Combined with all the super sweet and pecan flavors going on, you shouldn’t be able to detect coconut flavor – but if you’re worried, sweeten it a little bit with some stevia and you should be fine. I like to do mine unsweetened, since the filling has tons of flavor.


This vegan pecan pie is a DREAM. Pumpkin pie is such a classic, but I think this one is on top as far as my personal favorite. I can’t resist the perfect texture combination of that creamy, rich date paste and the crunchy pecans, all nestled in that thick cookie-like crust and topped with clouds of whipped coconut cream. Pie perfection.

What dessert are you baking up for Thanksgiving?!

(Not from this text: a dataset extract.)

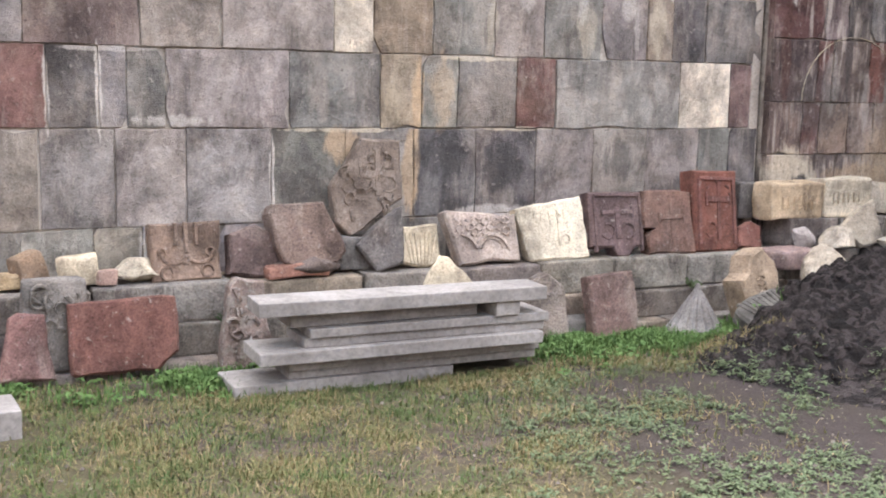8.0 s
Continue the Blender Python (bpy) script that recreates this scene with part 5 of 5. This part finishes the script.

If you try this recipe, let me know how it goes/what you think! Take a picture and tag me @beamingbanana on Instagram. Happy baking!

Vegan Pecan Pie

Prep Time: 20 minutes

Cook Time: 20 minutes

Total Time: 40 minutes

Yield: 8 servings


  • Crust:
  • 4 c whole grain rolled oats, ground into flour
  • 1 1/2 c almond milk
  • Filling:
  • 2 c date paste (I used about 24 dates blended with 1 1/2 c hot water to get 2 c paste)
  • 1 c raw pecans
  • 1 tbsp cinnamon
  • Topping:
  • 1 c raw pecans to decorate
  • 1 can coconut cream (optional)


  1. Preheat the oven to 350 degrees.
  2. To make the crust, blend oats into flour and stir in almond milk until a thick dough forms.
  3. Press the crust into a nonstick (or sprayed) tart or pie pan, and spread gently with a spatula/hands. It takes some patience, but make sure the crust is evenly spread across the bottom and up the sides of the pan.
  4. Bake the crust for 10 minutes while you make the filling.
  5. For the filling, I blended about 24 dates with 1 1/2 cups of hot water. This made about 2 cups of date paste which I poured into a large bowl.
  6. To the date paste, add cinnamon and 1 c pecans, and stir to combine.
  7. After baking for 10 minutes, remove the crust and pour in the filling.
  8. Use the other 1 c of pecans to decorate the top of the filled pie, and put back into the oven to bake for another 10 minutes.
  9. Allow the pie to cool completely before topping with coconut whipped cream and cutting to serve.
  10. To make the whipped cream, simply use a hand mixer to whip 1 can of coconut cream. Make sure it's the unsweetened can! Part of it will be liquid, which you won't need. Scrape out the solid portion, and that's what you will whip up to stiff peaks to put on top of the pie.